* _PROBLEM DESCRIPTION_: Transcribe, exactly as they appear, the line that contains "from math import radians", the line that contains "for t, *values", and every line in between, and nothing else.

* _DATA PROVIDED_:

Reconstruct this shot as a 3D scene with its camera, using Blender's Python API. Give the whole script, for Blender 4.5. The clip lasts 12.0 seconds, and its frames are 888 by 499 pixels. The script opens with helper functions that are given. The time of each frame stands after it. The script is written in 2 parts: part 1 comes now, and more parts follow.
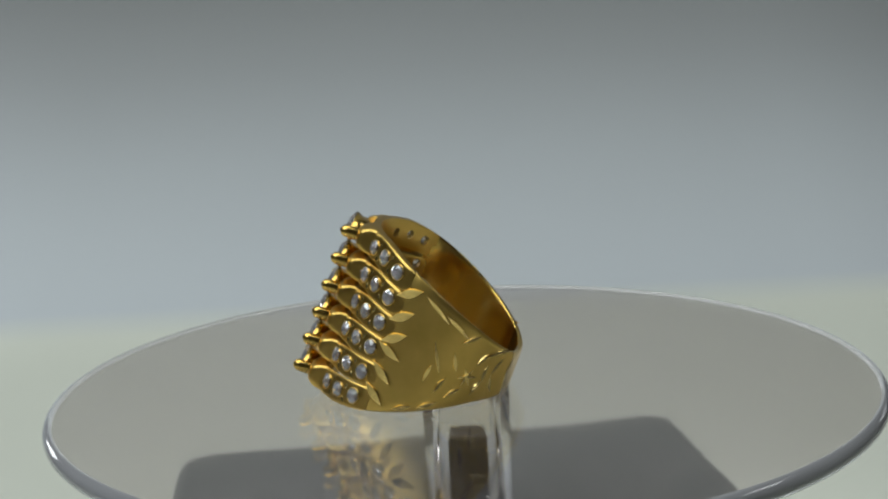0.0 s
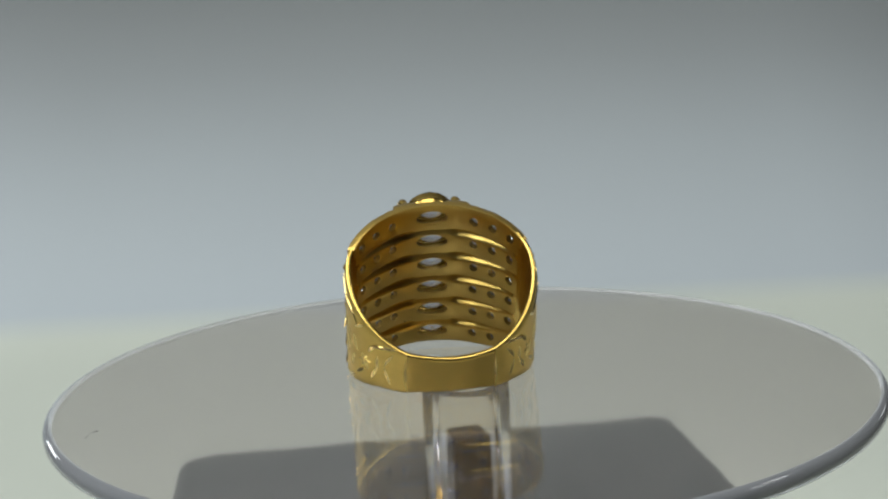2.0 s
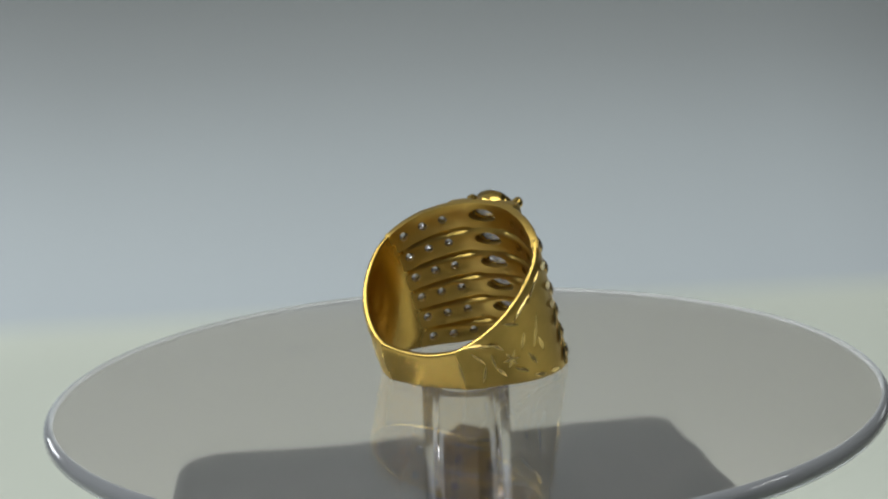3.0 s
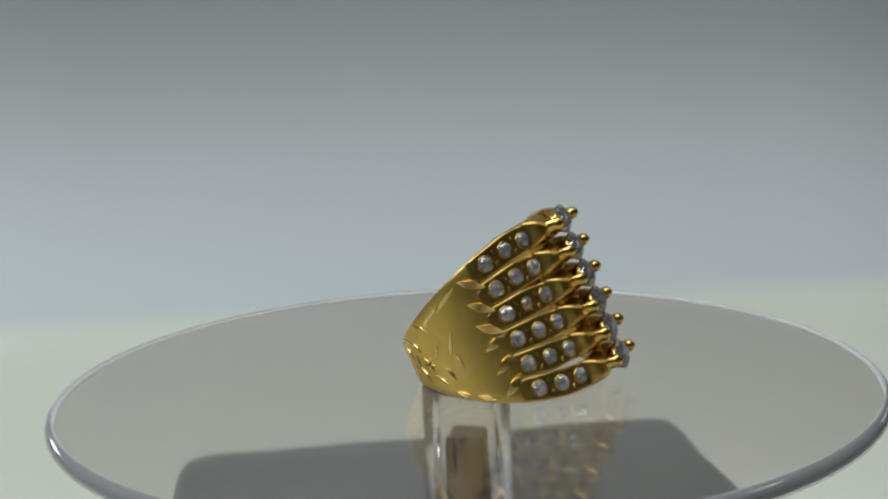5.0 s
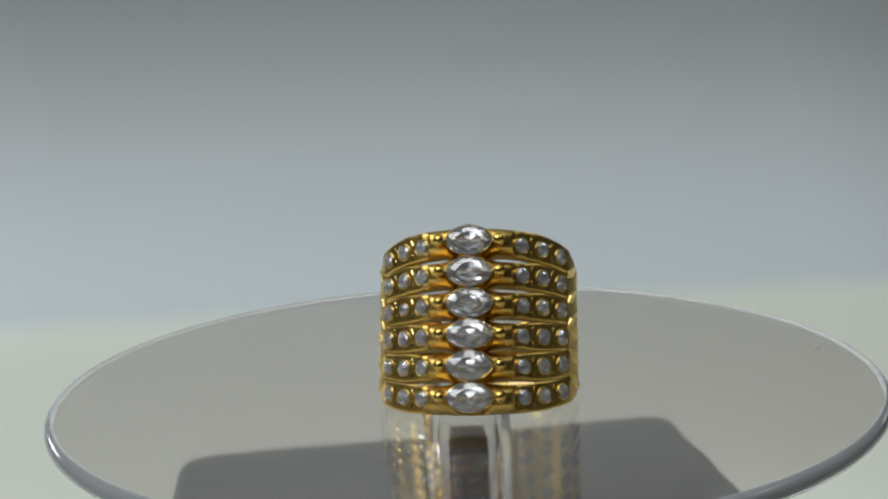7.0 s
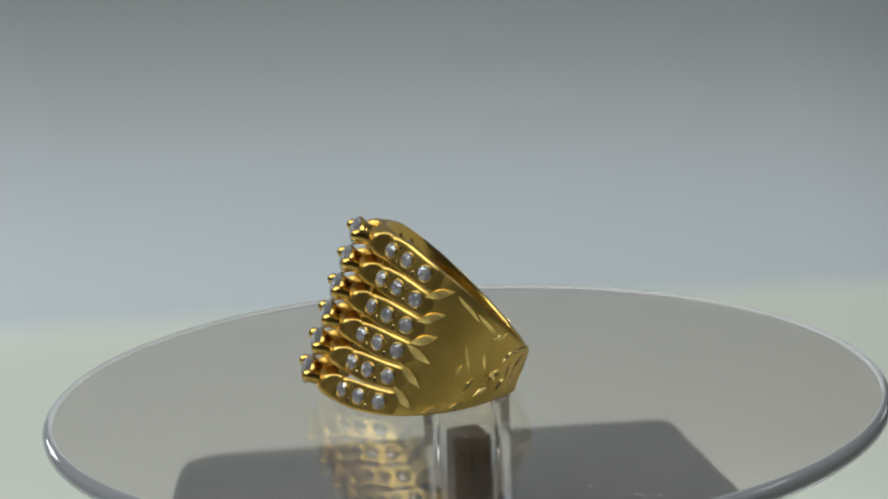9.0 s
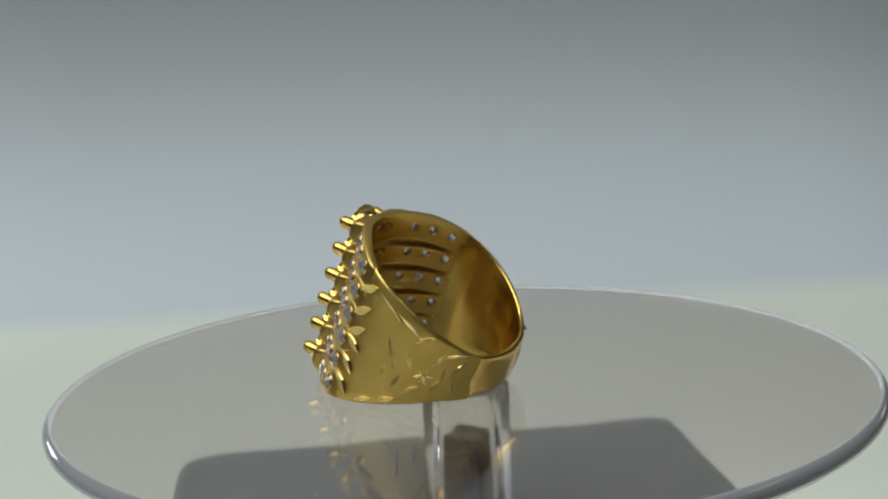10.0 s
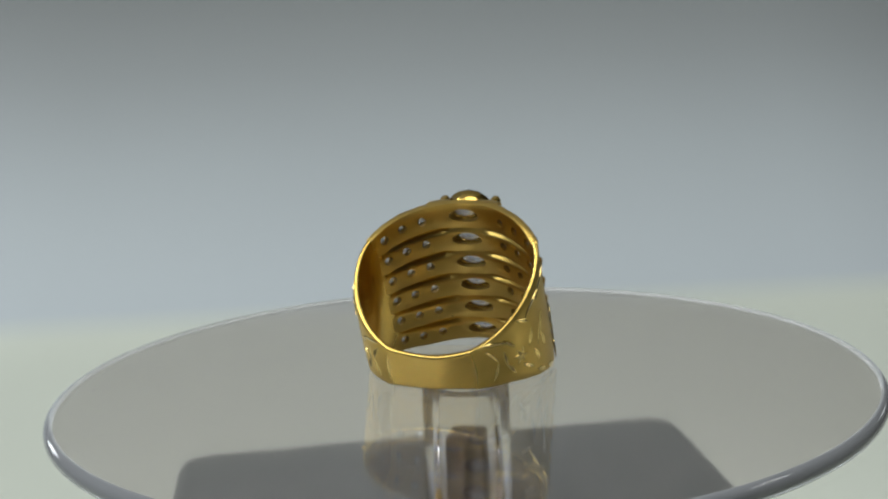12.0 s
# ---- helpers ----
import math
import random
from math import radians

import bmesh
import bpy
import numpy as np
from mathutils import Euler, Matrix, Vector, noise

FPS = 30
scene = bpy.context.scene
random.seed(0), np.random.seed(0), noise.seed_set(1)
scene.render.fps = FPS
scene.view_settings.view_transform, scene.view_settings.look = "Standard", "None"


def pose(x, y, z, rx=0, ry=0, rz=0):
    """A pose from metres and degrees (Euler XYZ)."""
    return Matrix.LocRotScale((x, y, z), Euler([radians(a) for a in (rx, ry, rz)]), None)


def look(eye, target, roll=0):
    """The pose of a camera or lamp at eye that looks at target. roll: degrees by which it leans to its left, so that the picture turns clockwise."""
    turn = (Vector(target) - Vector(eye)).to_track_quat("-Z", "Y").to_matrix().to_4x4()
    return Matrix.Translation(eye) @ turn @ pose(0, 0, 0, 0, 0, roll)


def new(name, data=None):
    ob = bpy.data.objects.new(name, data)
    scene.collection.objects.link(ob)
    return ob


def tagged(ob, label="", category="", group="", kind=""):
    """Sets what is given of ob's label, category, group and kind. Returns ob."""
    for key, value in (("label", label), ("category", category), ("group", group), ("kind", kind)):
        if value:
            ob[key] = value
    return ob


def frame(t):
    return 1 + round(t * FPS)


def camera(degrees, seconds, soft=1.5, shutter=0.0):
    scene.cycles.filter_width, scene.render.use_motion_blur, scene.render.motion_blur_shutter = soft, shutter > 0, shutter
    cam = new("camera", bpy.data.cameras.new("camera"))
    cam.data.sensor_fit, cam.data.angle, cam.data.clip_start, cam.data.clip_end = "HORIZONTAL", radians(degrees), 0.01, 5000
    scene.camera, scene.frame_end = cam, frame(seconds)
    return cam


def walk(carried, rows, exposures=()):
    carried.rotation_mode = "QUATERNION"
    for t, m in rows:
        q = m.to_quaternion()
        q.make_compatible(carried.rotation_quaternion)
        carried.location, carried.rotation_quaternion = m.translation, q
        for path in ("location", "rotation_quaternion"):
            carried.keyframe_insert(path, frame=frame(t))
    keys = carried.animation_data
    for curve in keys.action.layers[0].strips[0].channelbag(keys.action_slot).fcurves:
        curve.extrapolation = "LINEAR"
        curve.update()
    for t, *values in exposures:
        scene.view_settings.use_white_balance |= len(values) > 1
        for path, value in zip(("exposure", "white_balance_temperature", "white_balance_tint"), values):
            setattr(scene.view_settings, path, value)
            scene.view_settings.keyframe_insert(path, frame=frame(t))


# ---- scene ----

* _TASK RESPONSE_:
from math import radians

import bmesh
import bpy
import numpy as np
from mathutils import Euler, Matrix, Vector, noise

FPS = 30
scene = bpy.context.scene
random.seed(0), np.random.seed(0), noise.seed_set(1)
scene.render.fps = FPS
scene.view_settings.view_transform, scene.view_settings.look = "Standard", "None"


def pose(x, y, z, rx=0, ry=0, rz=0):
    """A pose from metres and degrees (Euler XYZ)."""
    return Matrix.LocRotScale((x, y, z), Euler([radians(a) for a in (rx, ry, rz)]), None)


def look(eye, target, roll=0):
    """The pose of a camera or lamp at eye that looks at target. roll: degrees by which it leans to its left, so that the picture turns clockwise."""
    turn = (Vector(target) - Vector(eye)).to_track_quat("-Z", "Y").to_matrix().to_4x4()
    return Matrix.Translation(eye) @ turn @ pose(0, 0, 0, 0, 0, roll)


def new(name, data=None):
    ob = bpy.data.objects.new(name, data)
    scene.collection.objects.link(ob)
    return ob


def tagged(ob, label="", category="", group="", kind=""):
    """Sets what is given of ob's label, category, group and kind. Returns ob."""
    for key, value in (("label", label), ("category", category), ("group", group), ("kind", kind)):
        if value:
            ob[key] = value
    return ob


def frame(t):
    return 1 + round(t * FPS)


def camera(degrees, seconds, soft=1.5, shutter=0.0):
    scene.cycles.filter_width, scene.render.use_motion_blur, scene.render.motion_blur_shutter = soft, shutter > 0, shutter
    cam = new("camera", bpy.data.cameras.new("camera"))
    cam.data.sensor_fit, cam.data.angle, cam.data.clip_start, cam.data.clip_end = "HORIZONTAL", radians(degrees), 0.01, 5000
    scene.camera, scene.frame_end = cam, frame(seconds)
    return cam


def walk(carried, rows, exposures=()):
    carried.rotation_mode = "QUATERNION"
    for t, m in rows:
        q = m.to_quaternion()
        q.make_compatible(carried.rotation_quaternion)
        carried.location, carried.rotation_quaternion = m.translation, q
        for path in ("location", "rotation_quaternion"):
            carried.keyframe_insert(path, frame=frame(t))
    keys = carried.animation_data
    for curve in keys.action.layers[0].strips[0].channelbag(keys.action_slot).fcurves:
        curve.extrapolation = "LINEAR"
        curve.update()
    for t, *values in exposures:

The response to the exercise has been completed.